The Wright move?

Since Reyes is having an MVP-like year, I started thinking about the future makeup of the team. Nowadays, scoring is down and pitching is once again king. I believe that the Mets should keep Reyes and make him the centerpiece of the franchise. Build the Mets like the way the old Cardinals of the 1980s – pitching, defense and speed. Trade David Wright to get either pitching or position players who fits the mold. Build the team to take advantage of Citi Field’s dimensions. You probably need just one very good slugger to complement the offense. What do you think about this idea?

Willie, via email.

Well here’s the first part: I’m still not convinced the Mets need to choose between David Wright and Jose Reyes. So if you’re suggesting the Mets trade David Wright to clear salary to re-sign Reyes, I’m not sure it’s necessary. If you’re saying trade David Wright for pitching and/or players who fit a certain mold, to that I’d say this:

There are many ways to construct winning baseball teams. Certainly offense is down around baseball, but I’m not sure that means teams should go about trading good offensive players — in fact, it might mean exactly the opposite. If runs are at a premium, so are the players who produce them, no?

Right now, our perception of David Wright is tainted by his rough start to the year. Though logically we know how good Wright can be, our most recent memories of Wright show an injured, struggling player, so it’s easy to start hammering out trade proposals dispatching the third baseman.

But with Wright hurt and coming off the two worst seasons of his career, his value has likely never been lower. Plus, the team option on Wright’s contract for 2013 belongs solely to the Mets, meaning any potential trade partner would only have Wright locked up through 2012.

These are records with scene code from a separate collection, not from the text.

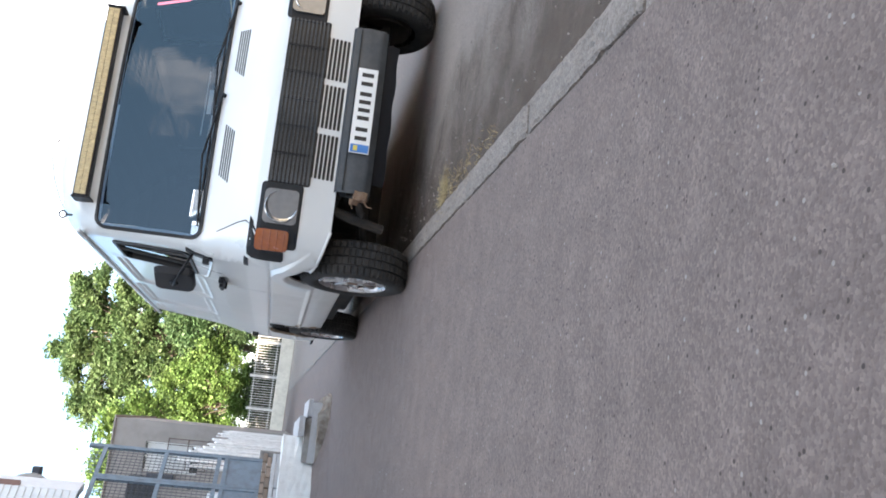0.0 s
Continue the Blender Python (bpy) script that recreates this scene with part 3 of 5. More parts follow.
def van_shell(side, ny, rows, extra=0.0, doors=True):
    """Half of the skin: side +1 is the half at small x. extra moves it inwards."""
    cols = [("f", a) for a in steps(0, 1, 22)] + [("c", a) for a in steps(0, 90, 12)[1:]] + [("s", a) for a in steps(0, 1, ny)[1:]]
    cols += [("k", a) for a in steps(0, 90, 8)[1:]] + [("r", a) for a in steps(0, 1, 12)[1:]]

    def at(c, z):
        kind, a = c
        xs, rx, ry, rr = v_side(z), v_rx(z), v_ry(z), v_rr(z)
        lim = XC - xs - rx
        ye, yr = v_front(z) + bow(lim), v_rear(z)
        if kind == "f":
            p = (XC - lim * a, v_front(z) + bow(lim * a))
        elif kind == "c":
            p = (xs + rx - rx * math.sin(radians(a)), ye + ry - ry * math.cos(radians(a)))
        elif kind == "s":
            y = ye + ry + (yr - rr - ye - ry) * a
            p = (xs + van_relief(y, z), y)
        elif kind == "k":
            p = (xs + TAPER + rr - rr * math.cos(radians(a)), yr - rr + rr * math.sin(radians(a)))
        else:
            p = (xs + TAPER + rr + (XC - xs - TAPER - rr) * a, yr)
        if kind == "c":
            p = (p[0] + van_relief(p[1], z), p[1])
        x, y = p
        if extra:
            x += extra * (1 - (x - xs) / (XC - xs + 0.001))
            y += extra if y < 1 else -extra if y > 3.5 else 0
        return (x if side > 0 else 2 * XC - x, y, z)

    def keep(i, z):
        kind = cols[i][0]
        x, y, _ = at(cols[i], z)
        xm = x if x < XC else 2 * XC - x
        if kind in "fc" and xm > 0.148 + 0.05 * (z - 1.3) / 0.62 and 1.305 < z < 1.925:
            return False
        if kind == "f" and z < 0.53:
            return False
        if kind == "c" and z < 0.53 + 0.08 * cols[i][1] / 90:
            return False
        if kind == "s":
            if in_front_arch(y, z) or in_rear_arch(y, z):
                return False
            if inside(DOOR_GLASS, y, z):
                return False
        if kind == "r":
            for r0 in REAR_GLASS:
                if r0[0] < x < r0[2] and r0[1] < z < r0[3]:
                    return False
        return True

    bm = bmesh.new()
    vv = [[bm.verts.new(at(c, z)) for z in rows] for c in cols]
    for i in range(len(cols) - 1):
        for j in range(len(rows) - 1):
            if keep(i + 1, (rows[j] + rows[j + 1]) / 2):
                f = bm.faces.new((vv[i][j], vv[i + 1][j], vv[i + 1][j + 1], vv[i][j + 1]))
                # side faces below the seam get the paint warmed for reflected ground
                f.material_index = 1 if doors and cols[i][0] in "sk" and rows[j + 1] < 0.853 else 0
    bmesh.ops.delete(bm, geom=[v for v in bm.verts if not v.link_faces], context="VERTS")
    return bm


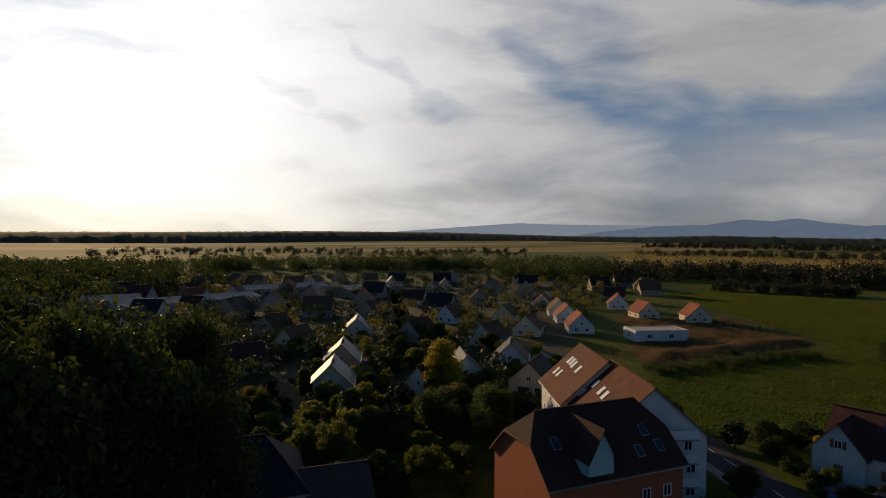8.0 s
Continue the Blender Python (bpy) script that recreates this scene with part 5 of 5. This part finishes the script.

That makes Wright way more valuable to the Mets than to any other team. In other words, it seems unlikely that any competing club will offer the Mets enough for one year of Wright for it to be worth them giving up two years of Wright.

As for building a club to the park: I’m on the (very deep, asymmetric) fence. What’s the best way to tailor a team to Citi Field? Certainly you want good defenders in the spacious outfield.

Beyond that, what do you do? Do you stock up on pitching, or do you amount that opponents aren’t going to score many runs against you and focus on finding players that will produce in a tough run-scoring environment? Do you look for fly-ball pitchers? If so, what about all those road games they’ll have to pitch? Do you entirely eschew the home run, find line-drive hitters with speed and hope for rallies, or do you seek dead-pull sluggers since it appears the park is a bit more favorable to them? How many of these assessments do you base on eyeball estimations, and how many on data? And which data?

There’s a lot to it, and if I had to bet, I’d imagine when you work it all out it’s going to turn out that you want to put the best nine players you can find on the field. And I find it difficult to envision many scenarios in which Wright is not among the best nine players the Mets can find. I get that some of the crannies of Citi Field’s fence don’t suit his opposite-field power and that many believe the park has gotten into his head, but Wright — even the lesser Wright we watched in 2009 and 2010 — is still really, really good at baseball.

And from 2005-2008, Wright was a full-blown superstar. The troubles he has endured the past few seasons have been for the most part more nebulous than the ones Jose Reyes faced in 2009 and 2010. But in Reyes we now see a pitch-perfect example of how quickly and how emphatically a talented player in his late 20s can turn things around, given full health and the right situation.

Wright can do the same. It’s going to take more than a big park and a couple of rough years to convince me otherwise.